> [Requirement] Restate each line of the listing exactly, without carrying over any pictures.

=======

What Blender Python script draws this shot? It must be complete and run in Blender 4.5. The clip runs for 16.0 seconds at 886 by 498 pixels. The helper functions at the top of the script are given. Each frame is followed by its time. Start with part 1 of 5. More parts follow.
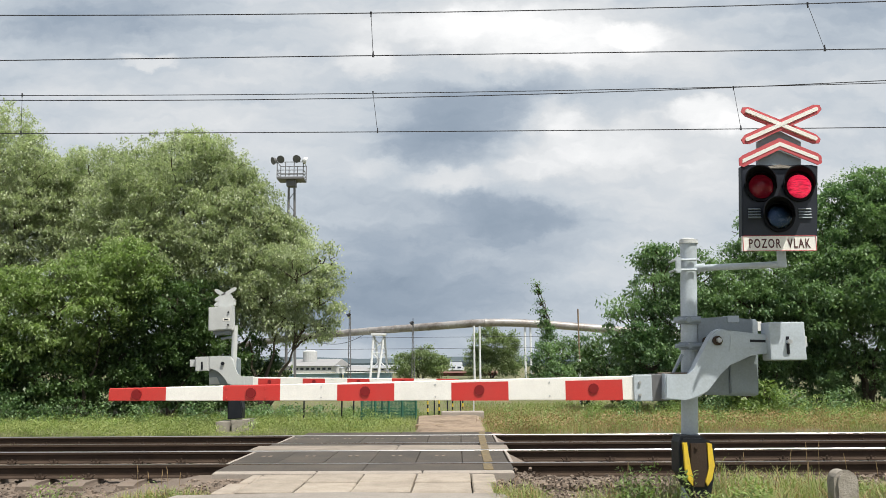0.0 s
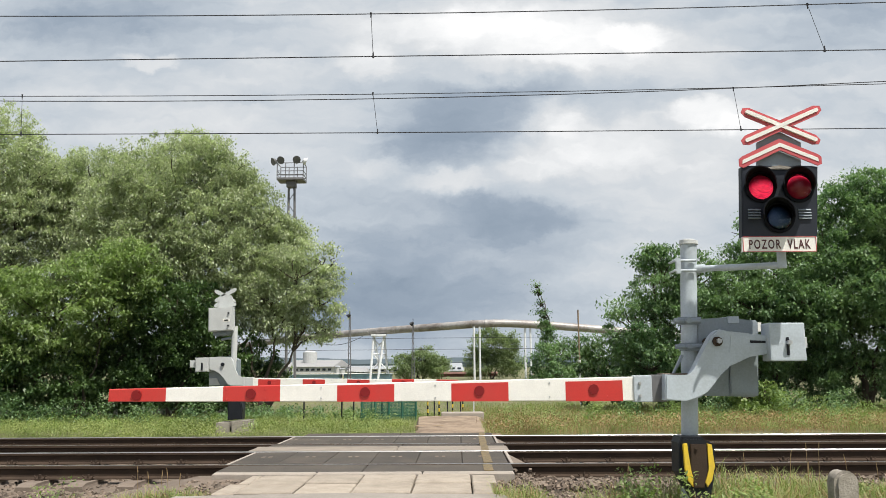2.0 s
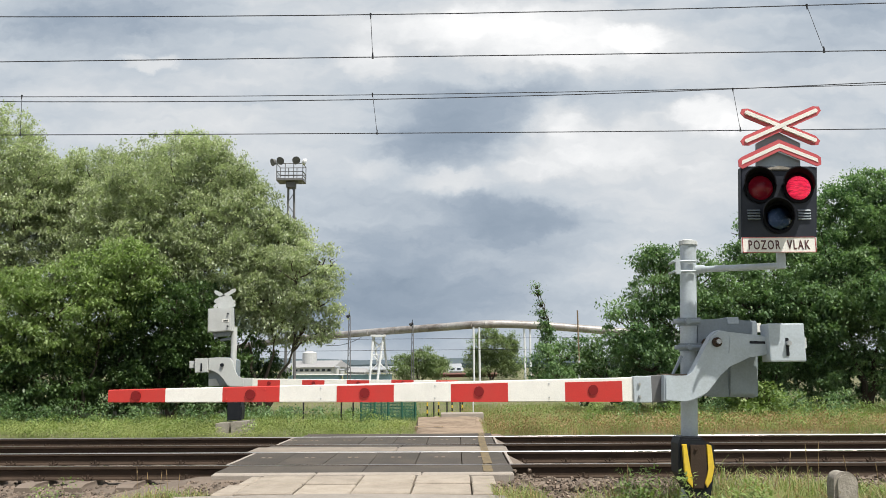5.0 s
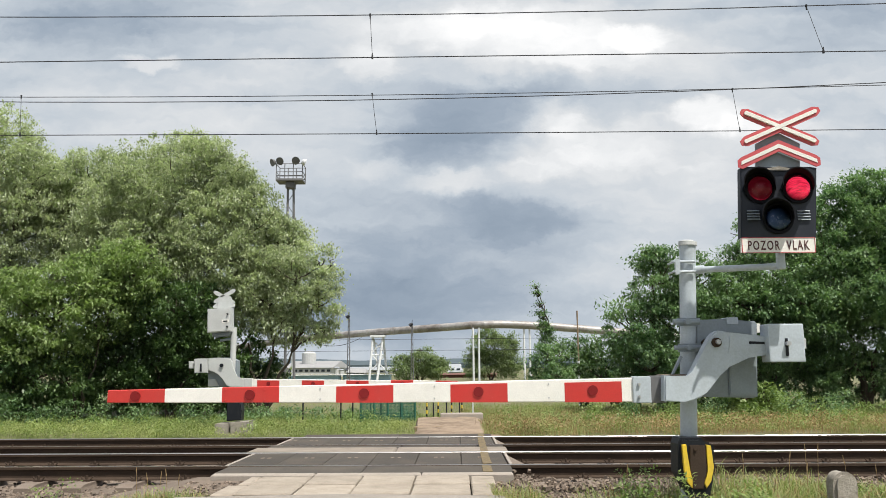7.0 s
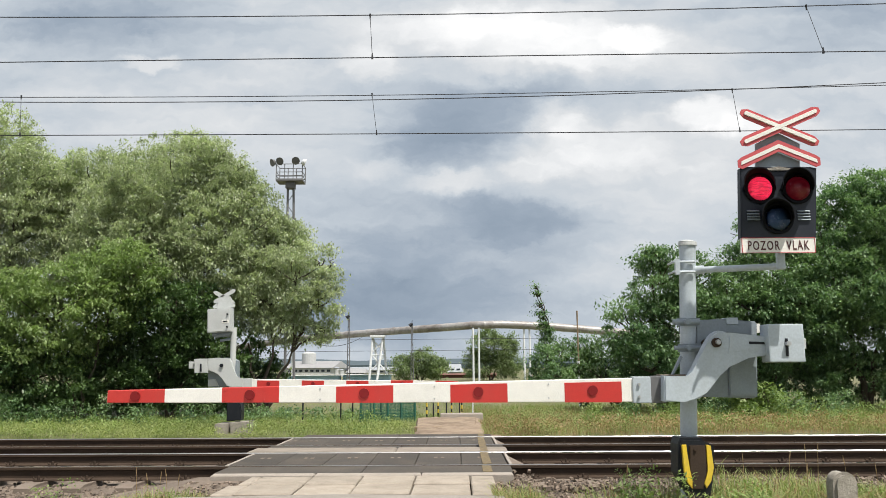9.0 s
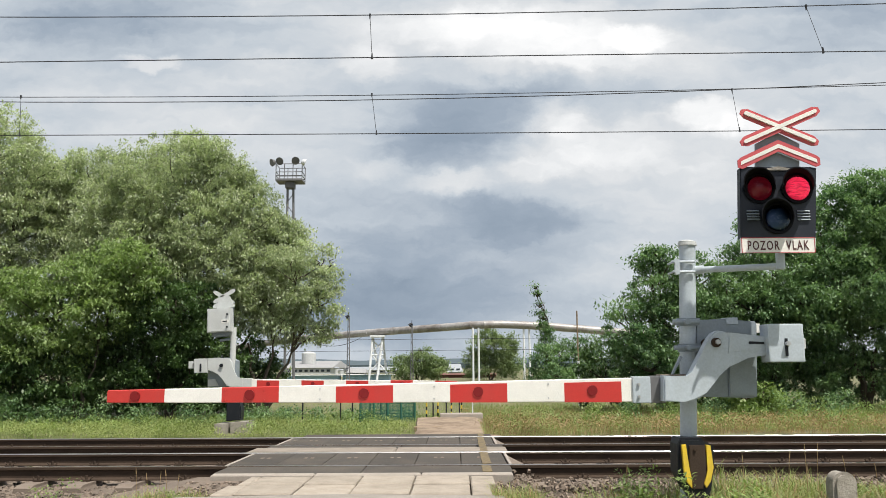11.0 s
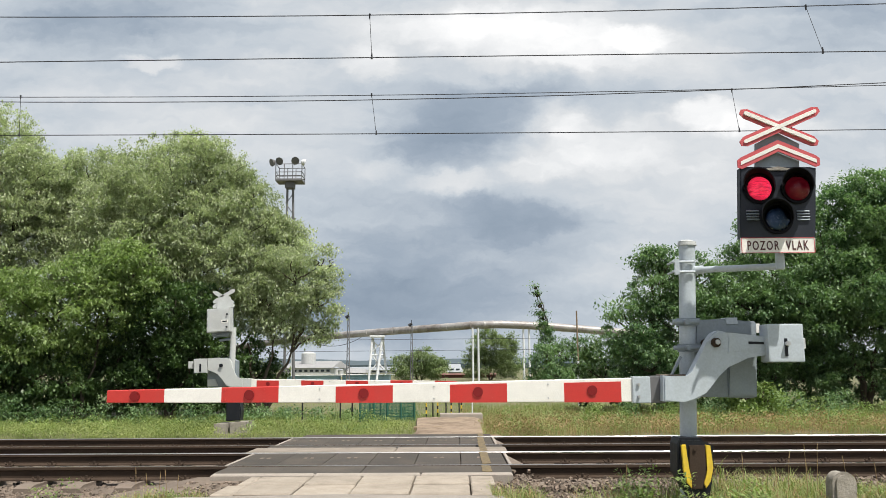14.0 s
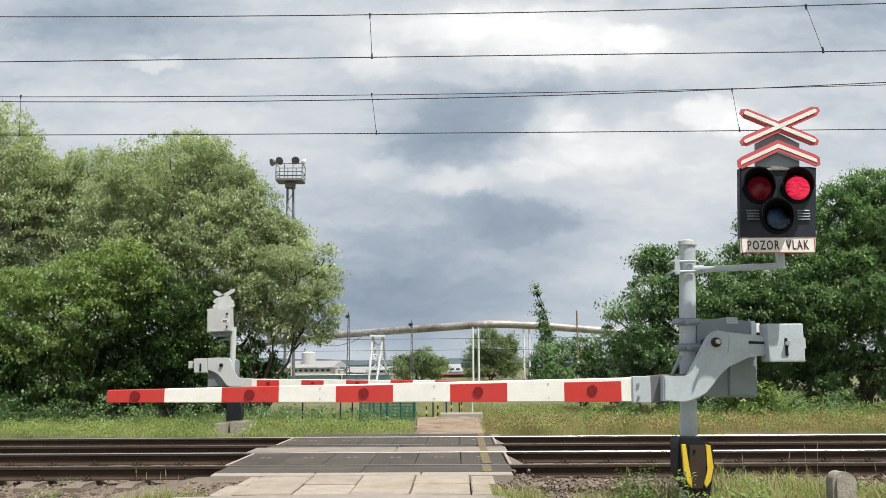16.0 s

=======

> [Exercise result]
What Blender Python script draws this shot? It must be complete and run in Blender 4.5. The clip runs for 16.0 seconds at 886 by 498 pixels. The helper functions at the top of the script are given. Each frame is followed by its time. Start with part 1 of 5. More parts follow.
0.0 s
2.0 s
5.0 s
7.0 s
9.0 s
11.0 s
14.0 s
16.0 s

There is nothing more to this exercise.